Peckham went out of his way to make a specific defence of the practice in 1282, when the Prioress and Convent of Stratford sought to excuse themselves from veiling a little girl called Isabel Bret, by reason of her youth, "since on account of this minority she is the more able and capable to learn and receive those things which concern the discipline of your order"[1].

It is impossible to make the generalisation that even children professed at such an early age could have had no consciousness of a vocation for the religious life; the history of some of the women saints of the middle ages would be enough to disprove this[2]. The German monk Caesarius of Heisterbach, who is to be equalled as a gossip only by the less pious Salimbene, has some delightful stories of youthful enthusiasts in the Dialogus Miraculorum, which he wrote between 1220 and 1235 for the instruction of the novices in his own Cistercian house. One child, destined for a worldly match, protests daily that she will wed Christ only; and, when forced to wear rich garments, asserts "even if you turn me to gold you cannot make me change my mind," until her parents, worn out by her prayers, allow her to enter a nunnery where, although very young, she is soon made governess of the novices. Her sister, given to an earthly husband while yet a child, is widowed and, "ipsa adhuc adolescentula" enters the same house. Another girl, fired by their example, escapes to a nunnery in man's clothes; her sister, trying to follow, is caught by her parents and married, "but I hope," says the

  1. Reg. Epis. Johannis Peckham (Rolls Series), i, p. 356. Compare Caesarius of Heisterbach: "In the diocese of Trèves is a certain convent of nuns named Lutzerath, wherein by ancient custom no girl is received but at the age of seven years or less; which constitution hath grown up for the preservation of that simplicity of mind which maketh the whole body to shine" (Dial. Mirac. i, p. 389, quoted in Coulton, Medieval Garner, p. 255). The thirteenth century visitations of the diocese of Rouen by Eudes Rigaud make it clear that novices there were often very young, e.g. at St-Saëns in 1266 "una earum erat novicia et minima" (Reg. Visit. Archiepiscopi Rothomagensis, ed. Bonnin, p. 566). The Archbishop ordered novices to be professed at the age of fourteen and not before (ib. pp. 51, 121, 207).

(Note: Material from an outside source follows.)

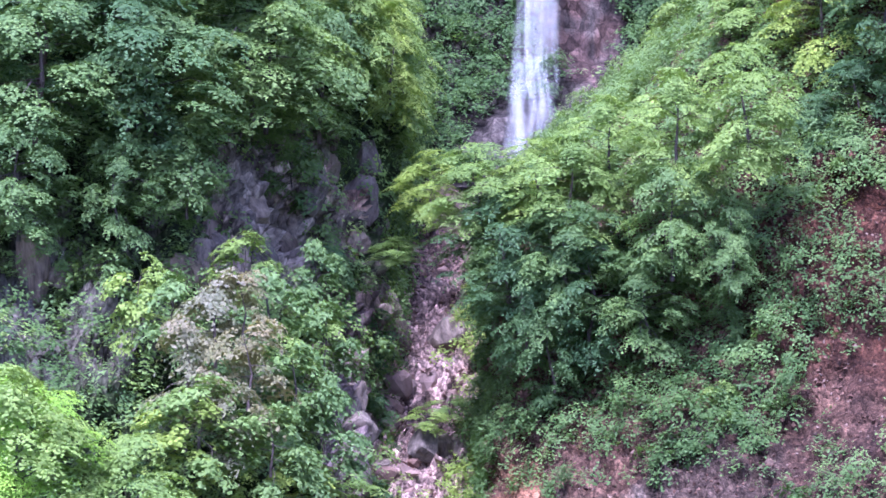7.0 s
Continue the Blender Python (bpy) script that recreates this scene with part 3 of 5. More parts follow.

  2. For example the béguine Christina von Stommeln, who said of herself, "So far back as my memory can reach, from the earliest dawn of my childhood, whensoever I heard the lives and manners, the passion and the death of saints and especially of our Lord Christ and His glorious Mother, then in such hearing I was delighted to the very marrow" (quoted in Coulton, op. cit. p. 403). At the age of ten she contracted a mystic marriage with Christ, and at the age of thirteen she joined the béguines at Cologne. Cf. St Catherine of Siena.